In altre parole, l’imprenditore dovrà provare che l’infruttuoso esito della CNC sia derivato dall’inadempimento dell’Esperto (in base alla regola della conditio sine qua non, quindi, sulla base di un giudizio inferenziale del più probabile che non) e, successivamente, l’Esperto potrà andare esente da responsabilità provando che l’inadempimento sia stato dovuto a causa imprevedibile e inevitabile (ovvero la non imputabilità).
Conseguentemente, affinché sia configurabile la responsabilità dell’Esperto nei confronti dell’imprenditore per la mancata conclusione della CNC, è necessario che la condotta del professionista sia stata negligente, ovvero che il medesimo non abbia usato, nello svolgimento dell’incarico, la diligenza professionale richiesta dall’art. 1176, comma 2 c.c., secondo cui “nell’adempimento delle obbligazioni inerenti all’esercizio di un’attività professionale, la diligenza deve valutarsi con riguardo alla natura dell’attività esercitata”.
Ci si chiede, infine, se possa ritenersi applicabile ratione materiae all'Esperto, altresì, l’art. 2236 c.c., secondo il quale il professionista risponde dei danni nelle prestazioni che implicano la “soluzione di problemi tecnici di speciale difficoltà” solo in caso di dolo o di colpa grave.

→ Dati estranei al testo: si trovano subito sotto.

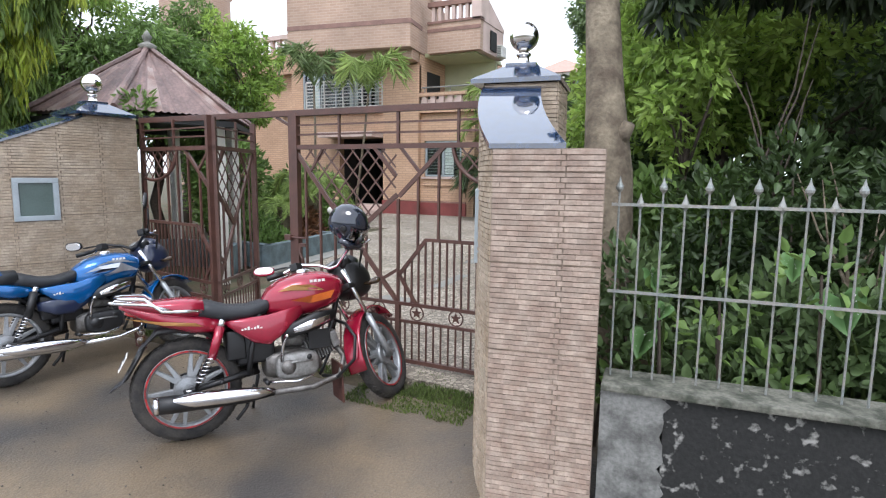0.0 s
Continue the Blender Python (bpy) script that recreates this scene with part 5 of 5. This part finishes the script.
tree("dark shrubby tree with brownish leaves over the boundary wall", (-9.9, 4.0, 0), (-9.8, 4.0, 2.0), .09, (-9.75, 3.6, 2.2), (1.35, .9, 1.15), M_OLIVE, (.16, .055), 9000, 34, .36, 34)
tree("yellowish dark tree beyond the boundary wall", (-12.5, 3.9, 0), (-12.4, 3.9, 2.4), .10, (-12.4, 3.8, 2.9), (2.2, 1.0, 1.6), M_OLIVE, (.16, .05), 14000, 30, .45, 35)
tree("olive-leaved tree along the boundary wall", (-14.8, 4.0, 0), (-14.8, 4.0, 2.6), .10, (-14.8, 3.9, 3.1), (1.6, .9, 1.7), M_OLIVE, (.17, .055), 9000, 44, .42, 69)
tree("tall russet and olive tree far along the boundary wall", (-18.0, 4.4, 0), (-18.0, 4.4, 3.2), .12, (-18.2, 4.3, 3.7), (2.2, 1.0, 2.1), M_RUSSET, (.2, .07), 9000, 44, .5, 70)
tree("russet-leaved young tree over the boundary wall", (-10.4, 3.45, 0), (-10.3, 3.45, 2.2), .06, (-10.2, 3.4, 2.75), (.9, .55, .75), M_RUSSET, (.17, .055), 2600, 26, .22, 64, limbs=12)
tree("open light-leaved tree top above the garden", (-10.2, 6.0, 0), (-9.9, 6.0, 4.2), .07, (-9.6, 6.1, 4.75), (.9, .8, .65), M_LIGHTLEAF, (.11, .03), 3500, 16, .32, 36)
tree("very large dark round tree far behind the drive", (-1.6, 21.5, 0), (-1.6, 21.5, 6), .45, (-1.8, 21.5, 7.3), (3.2, 2.6, 2.8), M_TREE, (.17, .075), 80000, 84, .78, 37, limbs=10)
tree("dark round tree far behind the light-leaved trees", (3.6, 22.5, 0), (3.6, 22.5, 6), .4, (3.4, 22.5, 7.3), (2.6, 2.2, 2.1), M_TREE, (.17, .075), 36000, 80, .6, 66, limbs=8)
tree("broad light green feathery tree over the hedge", (-.6, 10.5, 0), (-.5, 10.5, 2.7), .12, (-.1, 9.8, 3.25), (1.7, 2.4, 1.35), M_LIGHTLEAF, (.13, .05), 24000, 110, .38, 38, droop=.12, limbs=16)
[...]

Tale norma risulta sicuramente applicabile – secondo giurisprudenza e dottrina formatasi già ai tempi della vigenza della legge fallimentare – all’attestatore con riferimento alle attività che è chiamato a svolgere (i.e. giudizio sulla veridicità dei dati contabili e fattibilità del piano di risanamento), che però, si ricorda, sono diverse da quelle dell’Esperto. Conseguentemente, parrebbe prima facie difficile sostenere un’estensione analogica della disciplina di cui al 2236 c.c. all’Esperto.